After graduating from university, she landed a job as a secretary with Grove Press, an avant-garde publisher in New York City. She didn’t stay long, but managed to acquire a high-powered coterie of acquaintances and friends in literary circles who consented to be photographed by her. In one of Dorfman’s photographs, the poet Ginsberg appears stark naked. She claims it was his idea to pose in the nude.
After leaving the Grove Press, Dorfman segued into elementary school teaching. During this phase, she discovered photography. “I was just one lucky Jewish girl,” she says.
Not exactly.
As she readily admits, she had to struggle to gain recognition.

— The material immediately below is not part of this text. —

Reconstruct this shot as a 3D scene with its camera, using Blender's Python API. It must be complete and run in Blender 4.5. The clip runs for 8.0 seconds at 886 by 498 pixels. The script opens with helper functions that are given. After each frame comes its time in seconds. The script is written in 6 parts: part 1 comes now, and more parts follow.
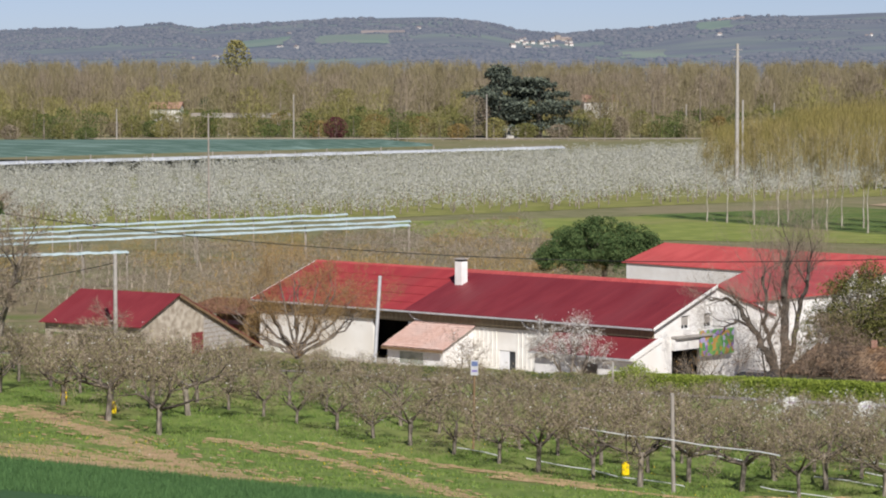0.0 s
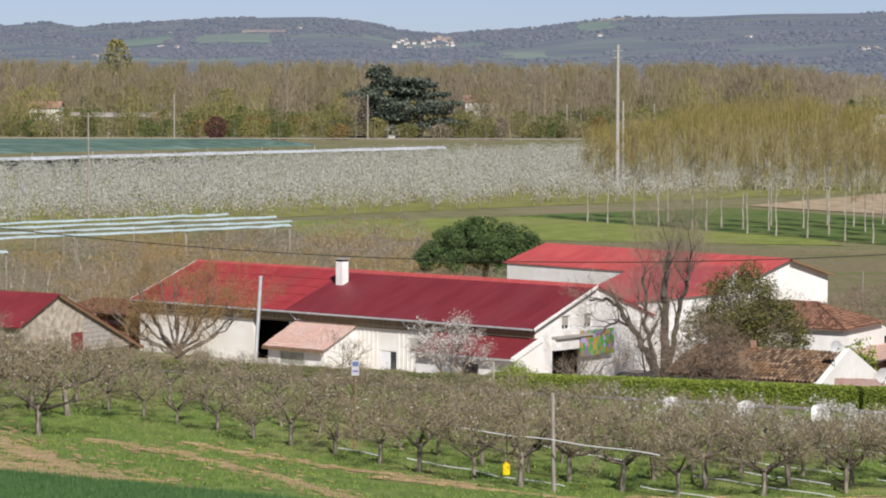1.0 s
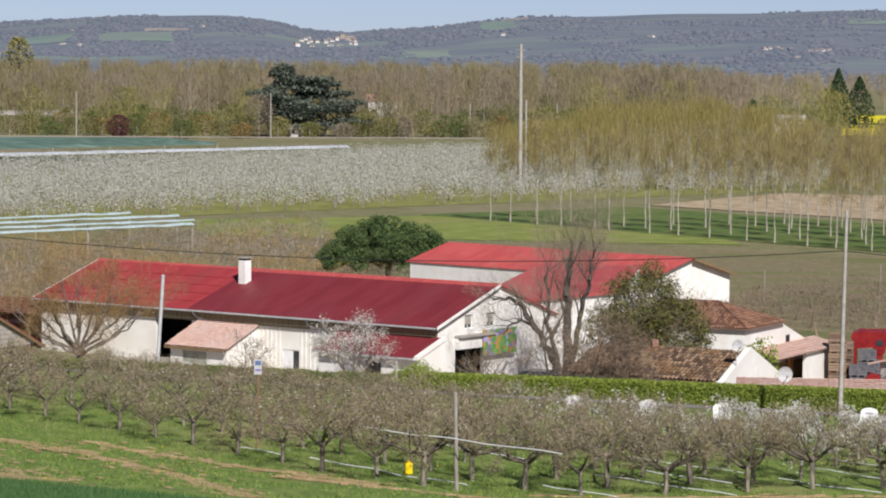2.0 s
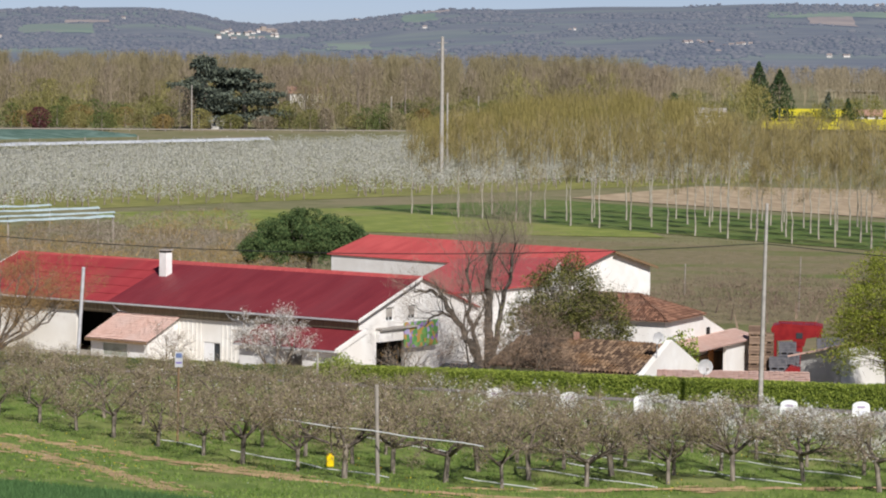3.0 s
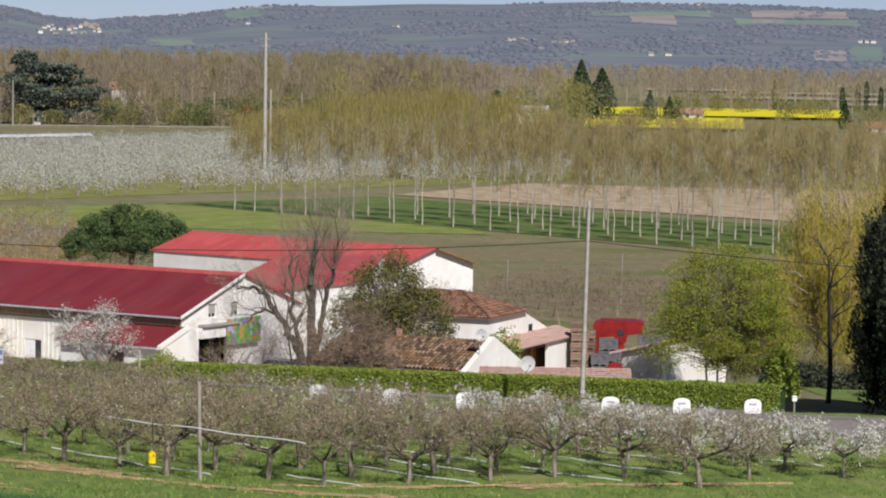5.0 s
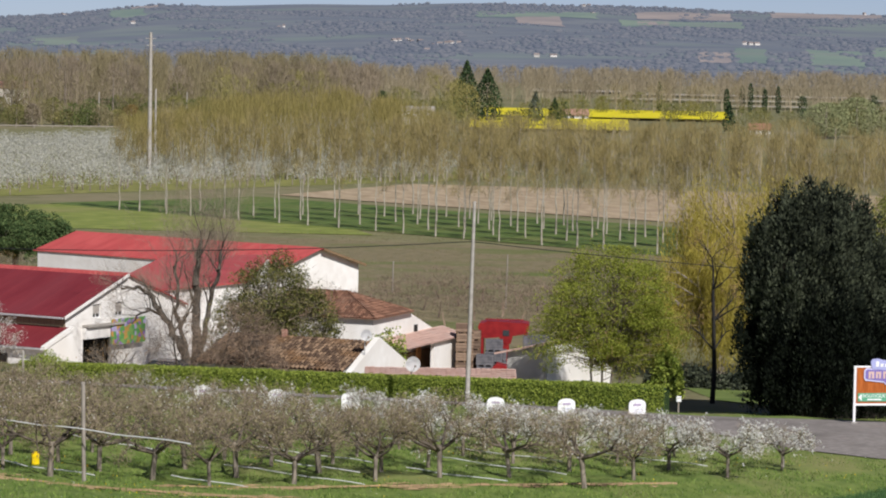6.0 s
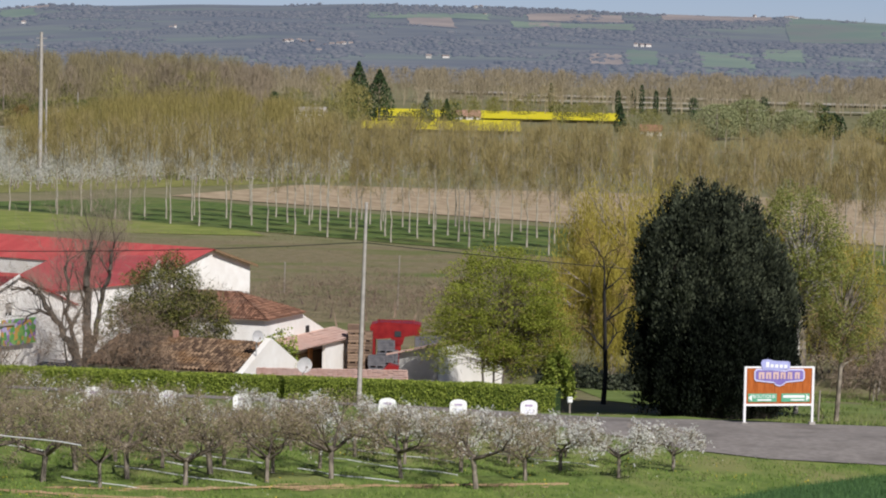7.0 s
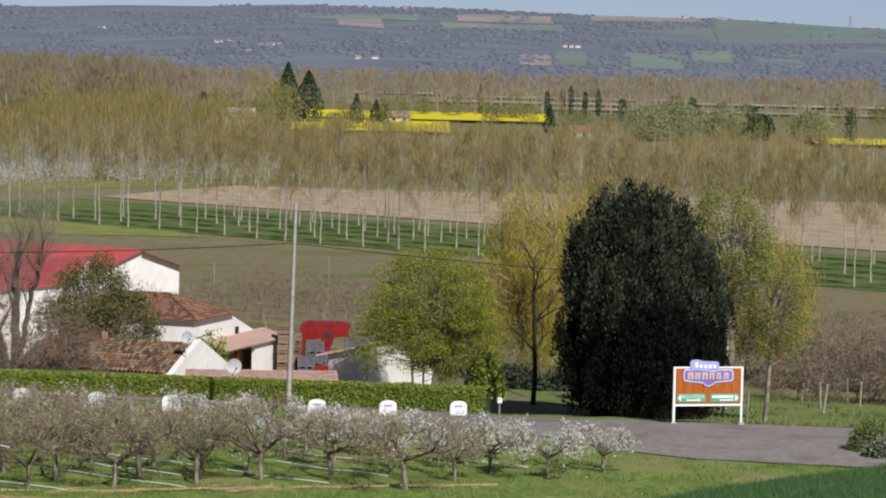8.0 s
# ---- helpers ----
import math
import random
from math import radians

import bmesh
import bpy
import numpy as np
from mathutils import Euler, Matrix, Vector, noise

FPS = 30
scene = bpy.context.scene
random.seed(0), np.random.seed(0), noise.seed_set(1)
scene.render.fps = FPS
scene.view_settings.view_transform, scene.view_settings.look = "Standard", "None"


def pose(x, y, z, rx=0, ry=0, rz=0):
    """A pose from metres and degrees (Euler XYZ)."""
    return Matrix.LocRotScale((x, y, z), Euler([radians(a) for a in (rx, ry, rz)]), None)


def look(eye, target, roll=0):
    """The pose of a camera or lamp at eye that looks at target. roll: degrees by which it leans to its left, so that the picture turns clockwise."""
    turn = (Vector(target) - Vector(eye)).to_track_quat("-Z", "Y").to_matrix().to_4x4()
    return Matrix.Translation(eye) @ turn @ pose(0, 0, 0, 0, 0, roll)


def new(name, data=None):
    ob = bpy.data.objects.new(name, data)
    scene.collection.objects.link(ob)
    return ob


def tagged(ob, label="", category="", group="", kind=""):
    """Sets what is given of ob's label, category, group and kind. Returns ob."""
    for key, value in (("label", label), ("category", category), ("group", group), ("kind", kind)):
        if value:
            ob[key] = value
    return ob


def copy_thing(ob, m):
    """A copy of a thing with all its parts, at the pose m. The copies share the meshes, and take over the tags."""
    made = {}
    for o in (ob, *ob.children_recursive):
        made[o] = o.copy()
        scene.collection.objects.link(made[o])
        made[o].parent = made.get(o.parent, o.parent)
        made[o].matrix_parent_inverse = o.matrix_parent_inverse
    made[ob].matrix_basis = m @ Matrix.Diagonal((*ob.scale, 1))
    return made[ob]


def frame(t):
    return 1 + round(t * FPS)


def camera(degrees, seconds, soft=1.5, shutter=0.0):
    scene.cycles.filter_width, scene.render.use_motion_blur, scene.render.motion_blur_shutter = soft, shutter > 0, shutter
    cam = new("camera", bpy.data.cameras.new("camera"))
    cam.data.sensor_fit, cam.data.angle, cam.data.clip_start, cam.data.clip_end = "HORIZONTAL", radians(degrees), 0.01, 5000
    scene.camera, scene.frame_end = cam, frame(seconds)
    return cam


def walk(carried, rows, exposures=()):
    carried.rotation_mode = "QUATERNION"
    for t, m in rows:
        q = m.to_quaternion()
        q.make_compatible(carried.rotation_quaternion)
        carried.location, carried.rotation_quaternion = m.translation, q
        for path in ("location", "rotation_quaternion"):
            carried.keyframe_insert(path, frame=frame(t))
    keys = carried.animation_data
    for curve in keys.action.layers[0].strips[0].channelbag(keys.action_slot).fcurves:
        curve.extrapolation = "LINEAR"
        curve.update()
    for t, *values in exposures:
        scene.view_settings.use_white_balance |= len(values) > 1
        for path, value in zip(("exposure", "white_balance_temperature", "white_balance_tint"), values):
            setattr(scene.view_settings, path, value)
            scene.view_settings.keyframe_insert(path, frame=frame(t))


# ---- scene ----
cam = camera(16.5, 8.0, soft=2.0)
EYE = 22.8
# seconds, then the camera's turn in degrees; it pans where it stands
ROWS = [
    (0.0, 86.444, 0.0, 0.0),
    (0.5, 86.445, -0.108, -1.08),
    (1.0, 86.45, -0.194, -2.224),
    (1.5, 86.462, -0.296, -3.178),
    (1.7, 86.459, -0.32, -3.532),
    (2.8, 86.338, -0.508, -5.231),
    (3.0, 86.311, -0.504, -5.506),
    (3.5, 86.301, -0.579, -6.191),
    (4.0, 86.333, -0.662, -6.945),
    (4.5, 86.303, -0.75, -7.791),
    (4.7, 86.291, -0.766, -8.193),
    (5.8, 86.326, -1.04, -10.503),
    (6.0, 86.333, -1.058, -10.947),
    (6.5, 86.353, -1.147, -12.03),
    (7.0, 86.39, -1.221, -12.969),
    (7.5, 86.407, -1.261, -13.644),
    (8.0, 86.434, -1.251, -14.291),
]
walk(cam, [(t, pose(0, 0, EYE, rx, ry, rz)) for t, rx, ry, rz in ROWS], exposures=[(0.0, 0.44), (2.0, 0.41), (4.0, 0.36), (6.0, 0.28), (8.0, 0.24)])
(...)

In her early years as a photographer, Dorfman sold her pictures on the street for only $2 each. “My work was so rejected and put down,” she says.
Dorfman’s portraits are direct, uncomplicated and down-to-earth, an approximation of her personality. In explaining her style, she says she aims to capture the “surfaces” of her subjects. She is not interested in “capturing their souls.” She doesn’t tell clients how to pose and what expressions to assume. Her raison d’être is to make them feel better about themselves. “My work is about affection,” she observes.
Dorfman has no illusions about her calling. “The camera doesn’t tell the truth,” she claims, adding that a set of photographs can be quite different in terms of composition and mood.
The title of the movie is a reference to photographs clients have rejected but which she has kept in her files. She doesn’t consider them inanimate objects and says she loves them as much as her own family.